Global Stablecoin Regulation

Algeria

Algeria

by
Plasma
Plasma
Last Updated: May 20, 2026
As of 2025, Algeria criminalizes all cryptocurrency activity, including stablecoins. Law 25-10 (Journal Officiel No. 48, 24 July 2025) adds Article 6 bis to the AML/CFT law, banning the issuance, purchase, sale, use, possession, trading, promotion, and the operation of exchanges/wallet platforms, and expressly includes mining. Breaches are punishable by two months to one year in prison and 200,000–1,000,000 DZD in fines (Article 31 bis). This builds on Algeria’s 2018 Finance Law prohibition on dealing in virtual currencies; the 2025 law makes violations explicitly criminal.
Legal Status

Banned

Regularity Clarity
1/5
Regime Status

In-Force

Classification

Crypto Asset

Algeria treats stablecoins as “virtual assets” within the scope of Law 25-10 (JO n°48, 24 Jul 2025), which prohibits their issuance, purchase, sale, use, possession, promotion, trading, and the creation or operation of related exchange/wallet platforms (mining included).
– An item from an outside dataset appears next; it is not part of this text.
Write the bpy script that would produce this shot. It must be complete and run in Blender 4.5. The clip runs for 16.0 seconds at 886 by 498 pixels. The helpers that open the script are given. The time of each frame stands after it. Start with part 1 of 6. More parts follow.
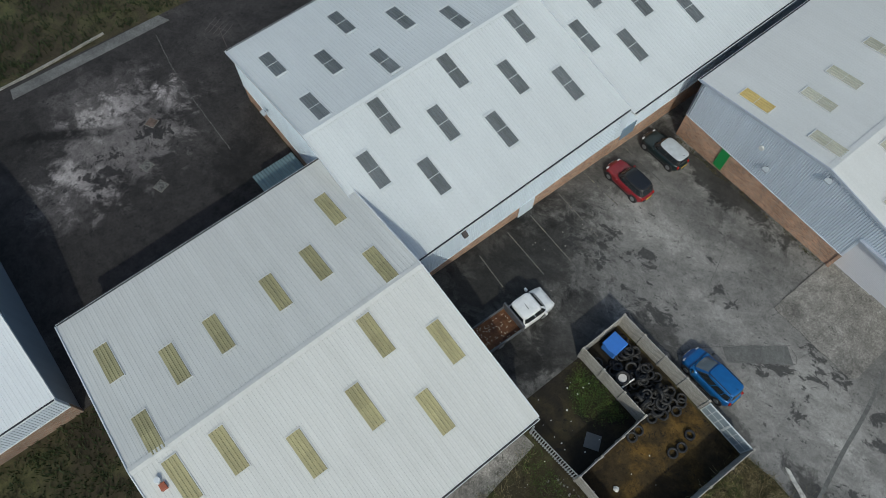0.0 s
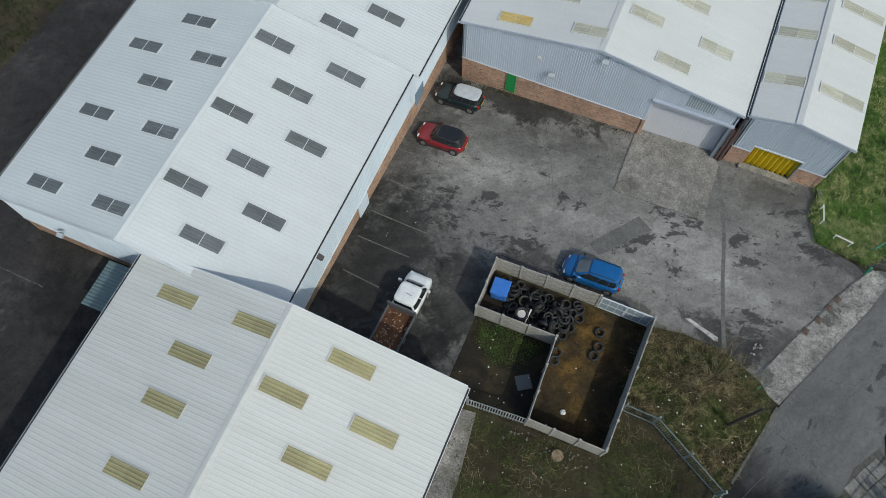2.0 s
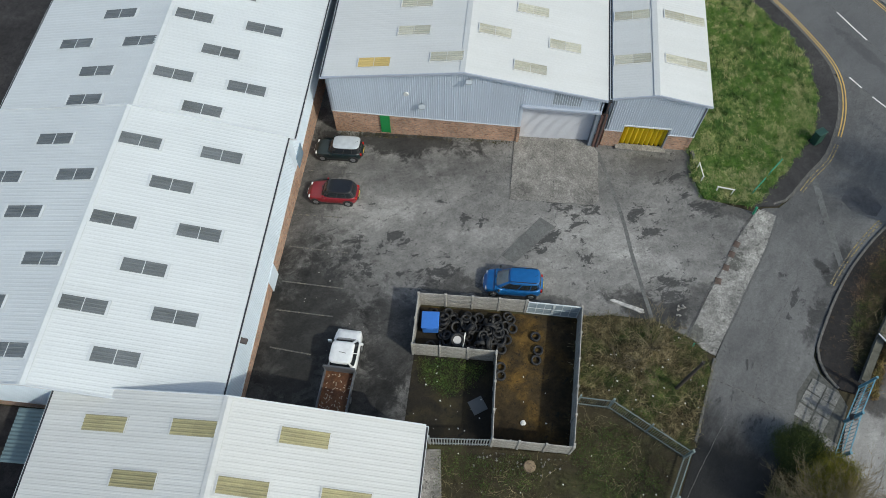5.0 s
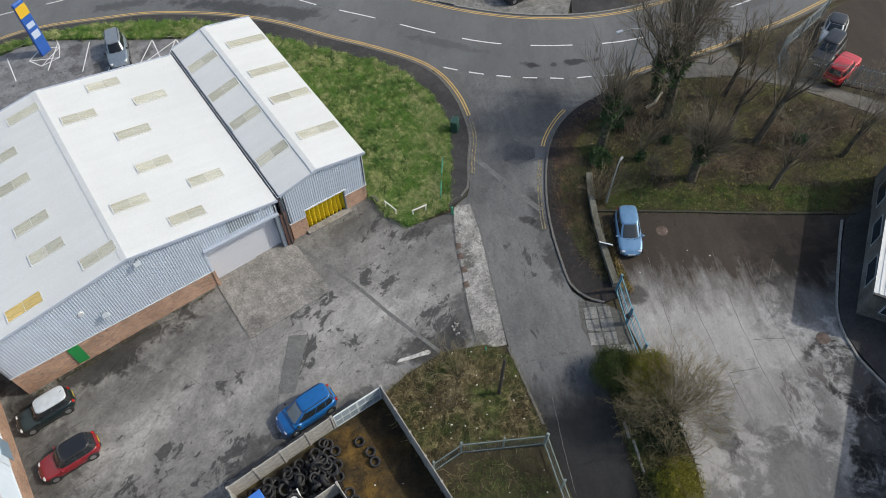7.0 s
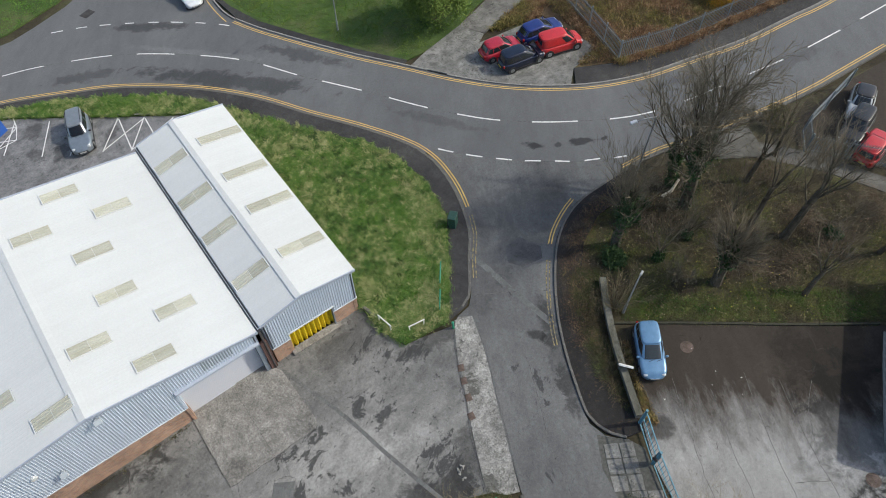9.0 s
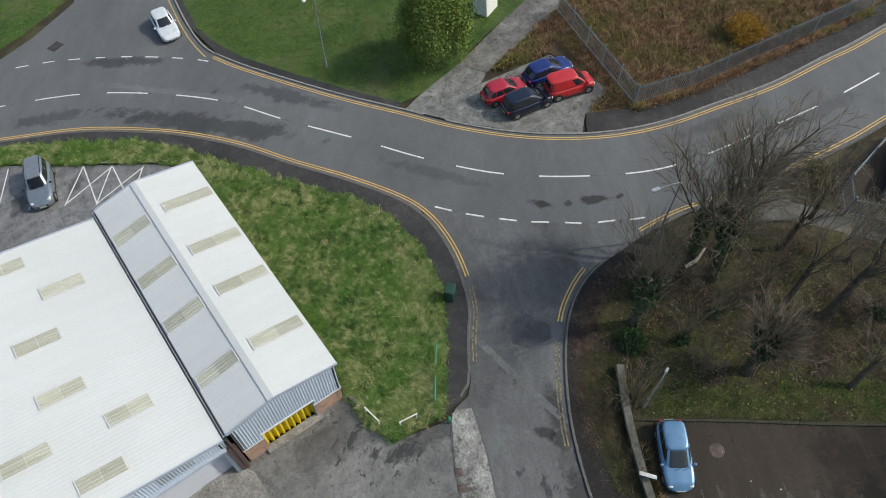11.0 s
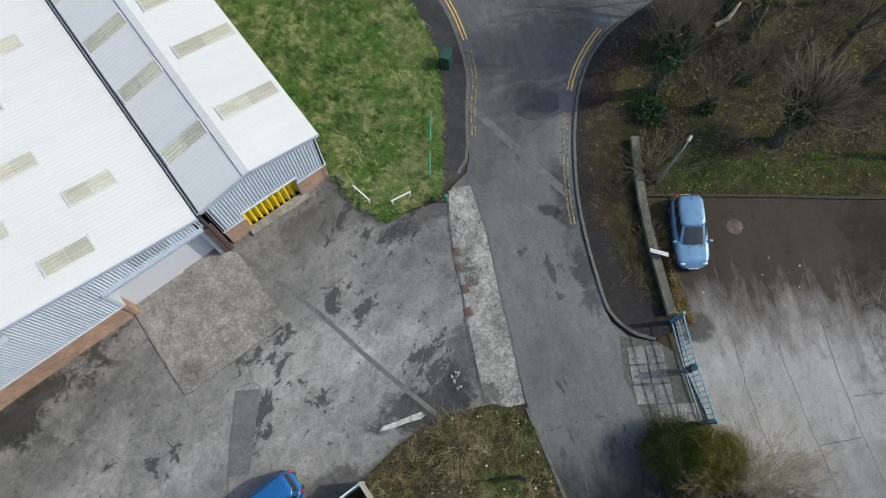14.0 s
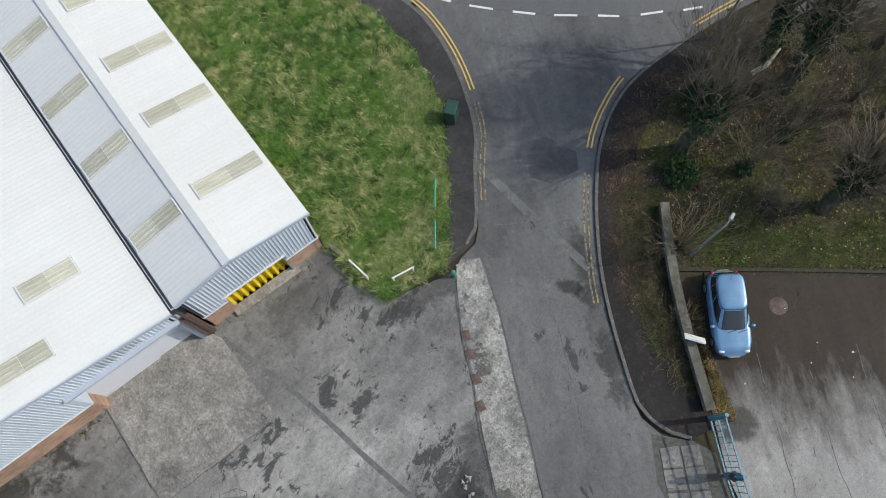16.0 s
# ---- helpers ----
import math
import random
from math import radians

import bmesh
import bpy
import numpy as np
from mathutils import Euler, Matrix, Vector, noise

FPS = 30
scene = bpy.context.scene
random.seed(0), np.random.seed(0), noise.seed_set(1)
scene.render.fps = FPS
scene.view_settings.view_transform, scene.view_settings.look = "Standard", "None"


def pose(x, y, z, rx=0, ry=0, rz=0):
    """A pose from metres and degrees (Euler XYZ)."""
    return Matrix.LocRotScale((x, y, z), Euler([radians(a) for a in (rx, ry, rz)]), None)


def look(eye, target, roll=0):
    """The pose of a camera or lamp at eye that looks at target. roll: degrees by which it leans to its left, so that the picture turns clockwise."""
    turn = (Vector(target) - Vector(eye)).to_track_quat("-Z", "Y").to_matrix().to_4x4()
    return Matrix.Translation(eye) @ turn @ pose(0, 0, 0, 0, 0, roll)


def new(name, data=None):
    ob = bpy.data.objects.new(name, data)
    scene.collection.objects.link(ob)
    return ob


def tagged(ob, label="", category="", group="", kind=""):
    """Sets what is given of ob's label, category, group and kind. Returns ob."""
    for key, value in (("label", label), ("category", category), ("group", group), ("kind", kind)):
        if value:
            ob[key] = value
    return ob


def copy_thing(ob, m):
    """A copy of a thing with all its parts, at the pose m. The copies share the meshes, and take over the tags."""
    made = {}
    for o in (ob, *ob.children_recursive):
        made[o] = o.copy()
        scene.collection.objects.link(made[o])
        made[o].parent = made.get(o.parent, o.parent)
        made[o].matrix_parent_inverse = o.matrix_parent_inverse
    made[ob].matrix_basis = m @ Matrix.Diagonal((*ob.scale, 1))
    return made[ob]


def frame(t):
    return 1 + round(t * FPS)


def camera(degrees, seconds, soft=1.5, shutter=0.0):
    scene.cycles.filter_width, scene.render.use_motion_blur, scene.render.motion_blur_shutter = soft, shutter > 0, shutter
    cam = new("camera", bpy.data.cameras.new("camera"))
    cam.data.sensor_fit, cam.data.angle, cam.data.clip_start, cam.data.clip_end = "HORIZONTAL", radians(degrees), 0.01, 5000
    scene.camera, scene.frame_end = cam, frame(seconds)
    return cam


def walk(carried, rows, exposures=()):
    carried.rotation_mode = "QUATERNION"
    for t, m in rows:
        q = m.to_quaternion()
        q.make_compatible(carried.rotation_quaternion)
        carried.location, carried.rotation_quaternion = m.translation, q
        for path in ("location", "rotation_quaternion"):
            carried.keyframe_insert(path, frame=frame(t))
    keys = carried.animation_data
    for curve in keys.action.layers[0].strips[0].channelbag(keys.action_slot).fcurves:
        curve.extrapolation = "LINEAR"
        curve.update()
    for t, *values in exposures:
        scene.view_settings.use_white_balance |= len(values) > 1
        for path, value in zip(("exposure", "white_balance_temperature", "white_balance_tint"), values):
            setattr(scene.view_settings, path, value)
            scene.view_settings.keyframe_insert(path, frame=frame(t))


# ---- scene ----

The law does not classify them as financial products; it imposes a criminal ban under the AML/CFT statute. This builds on the 2018 Finance Law (17-11) prohibition on dealing in virtual currencies

Consumer Protection

Reserve Requirements

Algeria bans virtual-asset activity under Law 25-10, so there is no regulatory framework for stablecoin issuance, backing, or custody. Banks must block operations linked to virtual assets under the Bank of Algeria’s AML rule.

Auditing

None. Because issuance and use are illegal, there is no statutory audit/attestation or disclosure regime for stablecoins. Financial institutions are instead required to detect, block, and report VA-related activity to the FIU.

Redemption Rights

None. No legal right to redeem at par (or at all) exists, as stablecoin issuance, possession, and use are criminalized by Law 25-10.